Switzerland’s UBS AG estimated that 200,000 jobs were created in May, and that would be a drop in the unemployment rate to 7.4 percent from April’s 7.5 percent, while Deutsche Bank had estimated only 125,000.

ITG Investment Research, which had forecast that 175,000 jobs would be created in May, said earlier this week that its estimate reflected a “strong upturn in late May Internet job postings [that] recaptures some lost seasonal gains that occurred in April,” Steve Blitz, ITG’s chief economist, said in a note. “If gains don’t show up in May, they will likely arrive in June.”

Deutsche Bank cited seasonal factors for its relatively low estimate of May job creation but stressed that its overall view of U.S. job creation is upbeat. “Over the last three Mays, private payroll gains averaged just plus 69,000,” said Joseph A. LaVorgna, chief U.S. economist at Deutsche Bank.

“However, these figures were subsequently revised higher in each case by an average of 77,000. Given the general propensity to revise employment higher -- it has happened about three-quarters of the time since January 2011 -- softer than expected employment should be discounted. Indeed, sustained sub-350,000 readings on initial jobless claims have always been associated with large gains in nonfarm payrolls well in excess of 200,000. Jobless claims have averaged 352,000 year-to-date, so the health of the labor market is definitely getting better because lower layoffs have always translated into faster hiring.”

Several reports earlier this week signaled that the May jobs report would be weak.

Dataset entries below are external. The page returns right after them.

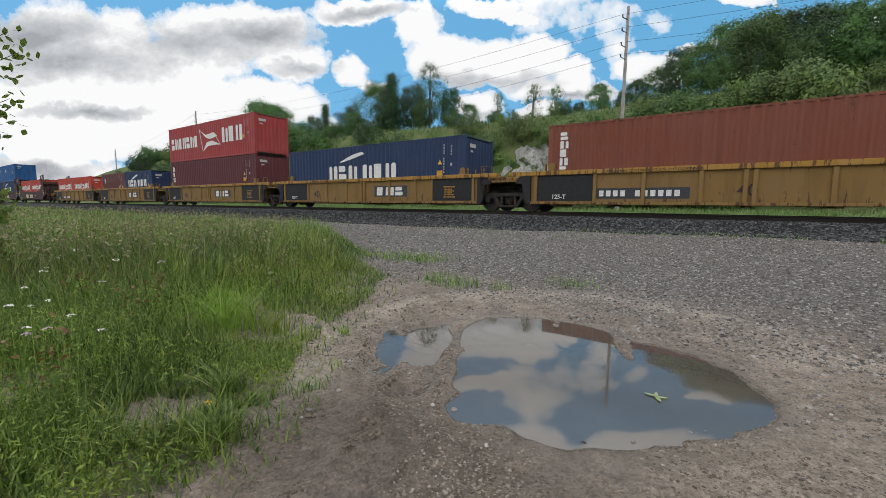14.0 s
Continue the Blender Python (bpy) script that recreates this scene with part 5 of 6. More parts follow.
def crown_points(seed, shape, n_clump, per, leaf):
    """Leaf places: clumps spread through an uneven crown of height 1 and half-width 1 (unit space)."""
    rs = np.random.RandomState(seed)
    pts = []
    while len(pts) < n_clump:
        z = rs.uniform(0, 1)
        if shape == "cone":
            r = 0.95 * (1 - z) ** 0.8 * (0.75 + 0.25 * math.sin(z * 40)) + 0.04
        elif shape == "tall":
            r = (0.35 + 0.65 * math.sin(math.pi * min(1, z * 1.02)) ** 0.7)
        else:
            r = math.sin(math.pi * (0.10 + 0.86 * z)) ** 0.55
        a = rs.uniform(0, 2 * math.pi)
        lobes = 1 + 0.28 * math.sin(3 * a + seed + 4 * z) + 0.16 * math.sin(5 * a + 9 * z + seed)
        rr = r * lobes * rs.uniform(0.25, 1) ** 0.45
        pts.append((rr * math.cos(a), rr * math.sin(a), z, rs.uniform(0.6, 1.25)))
    return np.array(pts)


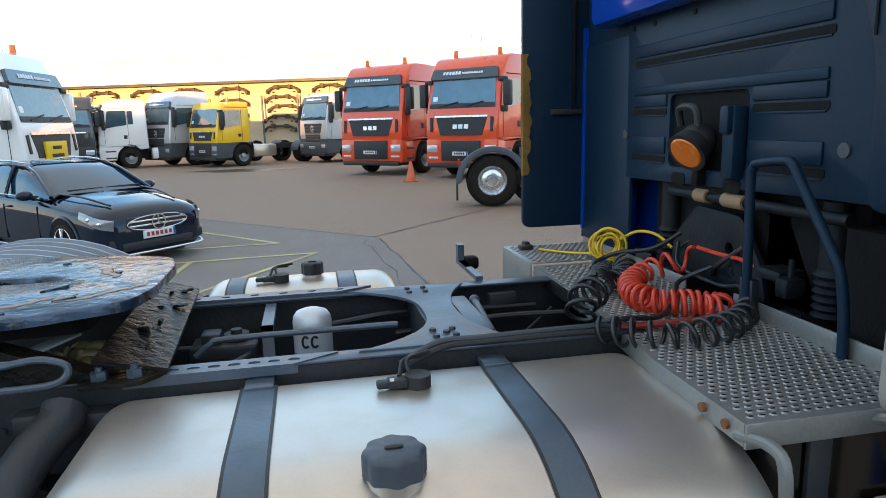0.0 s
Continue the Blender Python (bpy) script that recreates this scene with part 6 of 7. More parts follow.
def lorry(name, label, x, y, phi, paint, s=1.0, roof=3.5, make="a", lower=None, cab=2.25, visor=True, beacons=True, chassis=3.6, plate=True, mirrors=BLACK, group="trucks parked in the yard", sign=False, upper=None, rear=True, sill=2.03, head=2.87):
    """A forward-control truck; its front stands at (x, y), and it heads phi degrees from -y towards -x."""
    e = thing(name, label, "truck", pose(x, y, 0, 0, 0, -90 - phi) @ Matrix.Diagonal((s, s, s, 1)), group)
    Q = veh(e)
    lower = lower or paint
    top = roof
    prof = [(-0.03, 1.12), (-0.01, 1.3), (-0.06, 1.78), (-0.30, 2.72), (-0.40, 2.98), (-0.62, top - 0.14), (-0.85, top - 0.02), (-1.3, top), (-cab + 0.05, top - 0.03), (-cab, top - 0.2), (-cab, 1.12)]
    Q("cab_shell", profile_body(prof, 1.22), upper or paint)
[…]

Both the ISM manufacturing and non-manufacturing reports for May showed a decline in the rate at which employment in the sector was growing. More ominously, the ADP jobs report for May came in at 135,000, far beneath the 157,000 to 165,000 that Wall Street was expecting. ADP said that 6,000 manufacturing jobs were lost last month.

Mark Zandi, chief economist of Moody’s Analytics, said a weak May jobs report could be laid at the feet of “significant fiscal drag from tax increases and government spending cuts.”